- **GIVEN DATA**
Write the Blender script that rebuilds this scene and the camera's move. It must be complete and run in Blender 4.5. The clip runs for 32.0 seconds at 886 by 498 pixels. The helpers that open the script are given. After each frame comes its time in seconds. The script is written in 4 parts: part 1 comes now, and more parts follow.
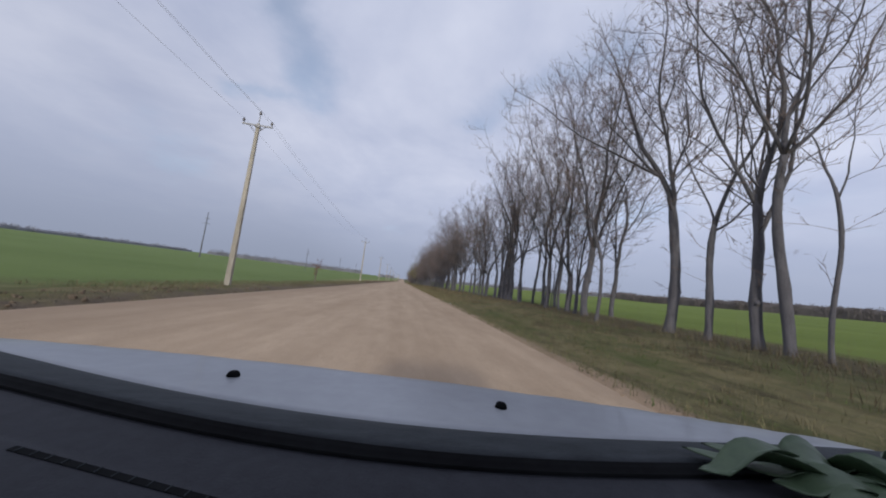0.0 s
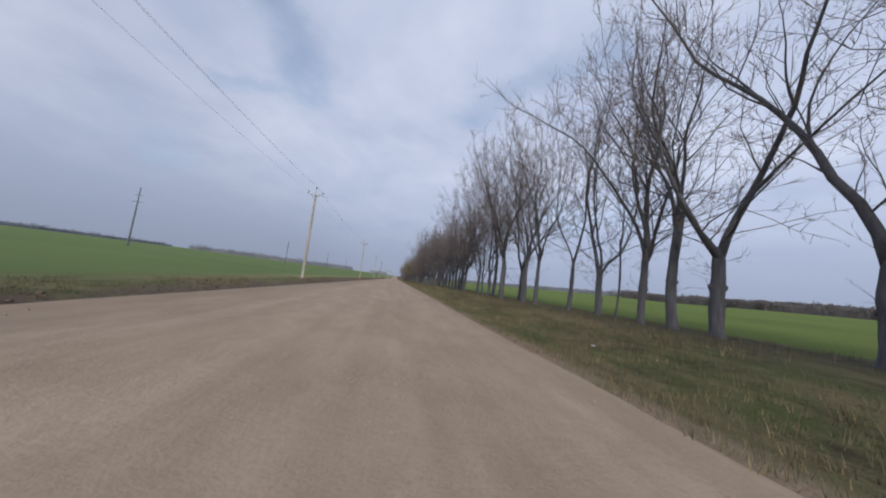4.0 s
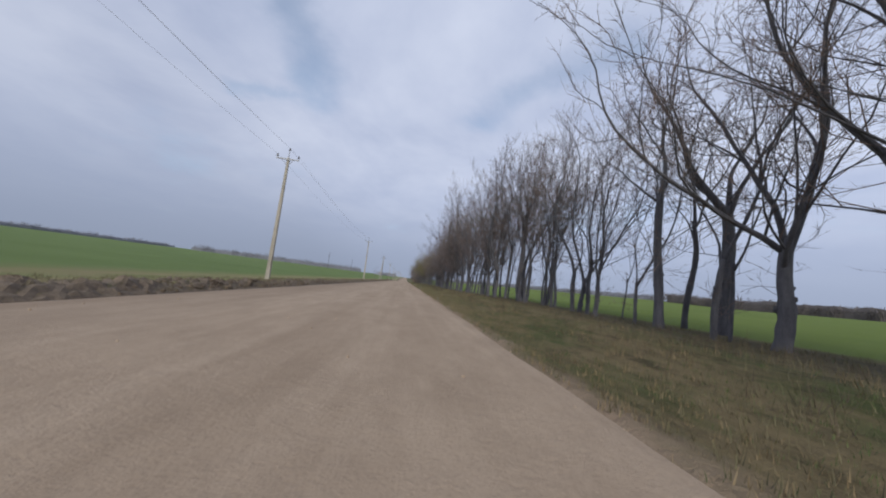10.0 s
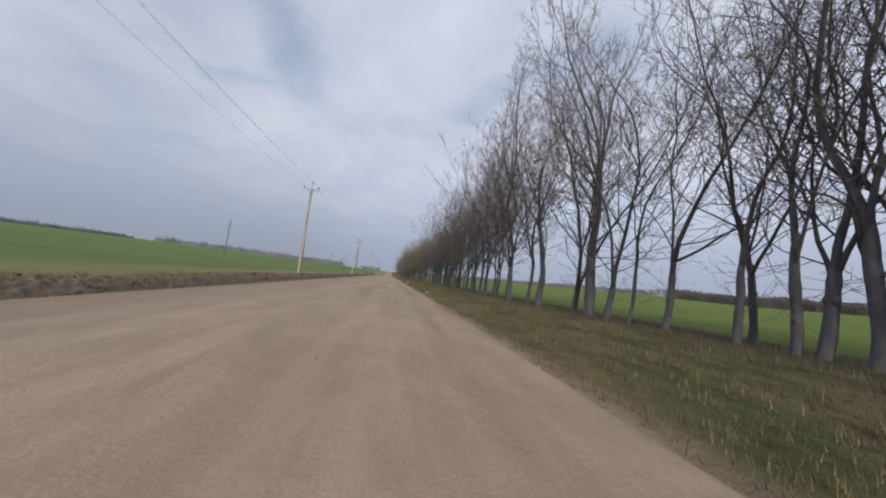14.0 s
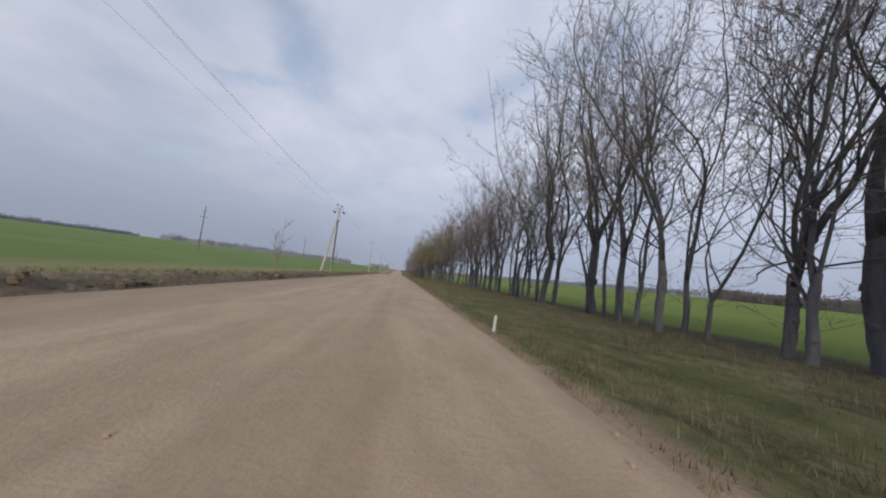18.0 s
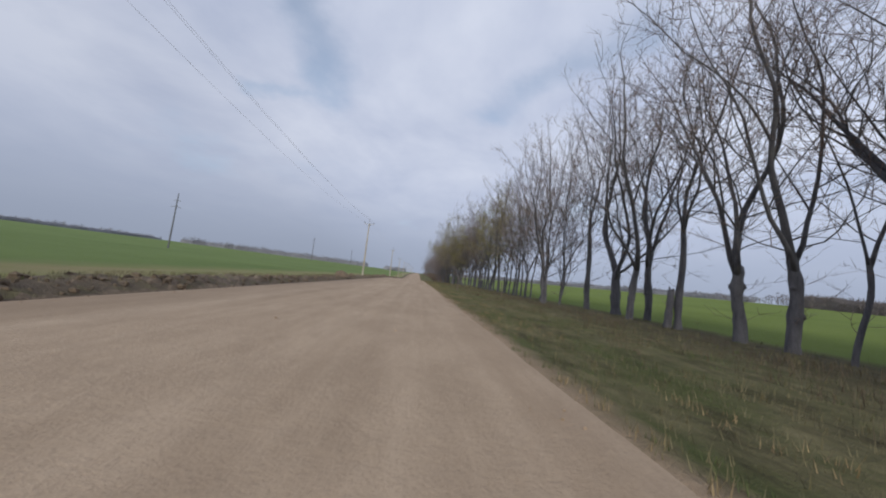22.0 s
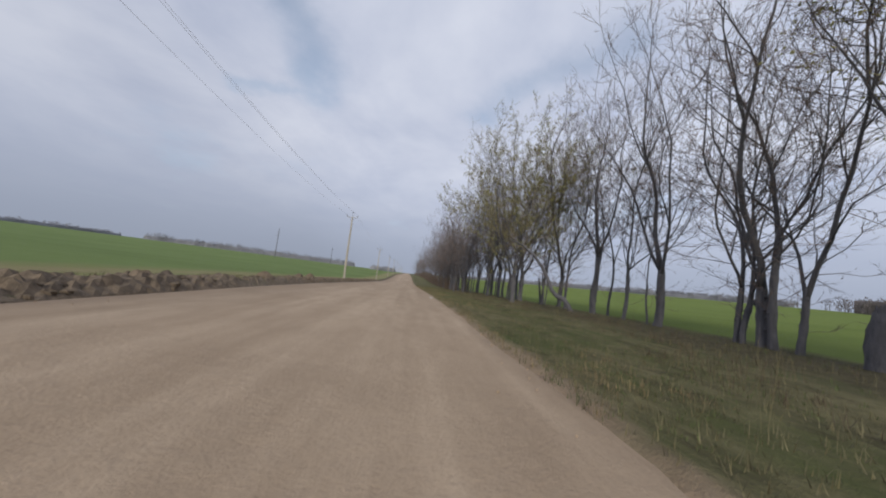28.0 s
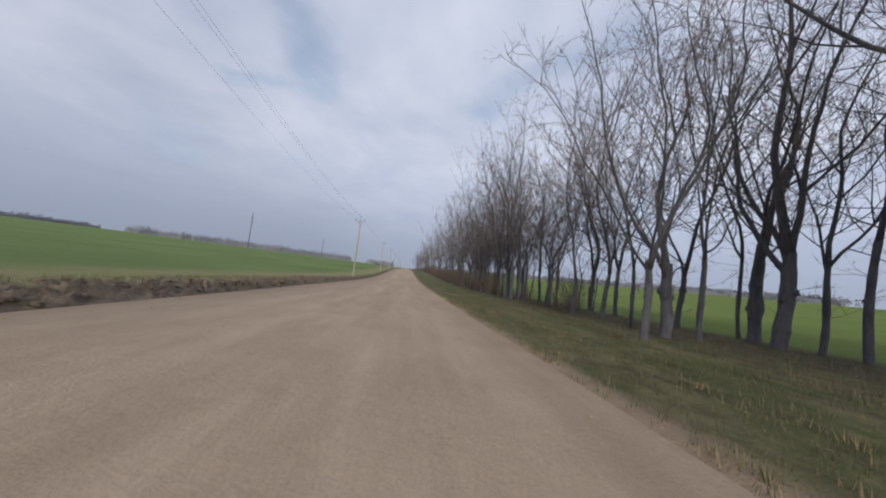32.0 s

- **TASK TO CARRY OUT**
The data above needs to be retyped exactly, with the images left out.

- **TASK SOLUTION**
Write the Blender script that rebuilds this scene and the camera's move. It must be complete and run in Blender 4.5. The clip runs for 32.0 seconds at 886 by 498 pixels. The helpers that open the script are given. After each frame comes its time in seconds. The script is written in 4 parts: part 1 comes now, and more parts follow.
0.0 s
4.0 s
10.0 s
14.0 s
18.0 s
22.0 s
28.0 s
32.0 s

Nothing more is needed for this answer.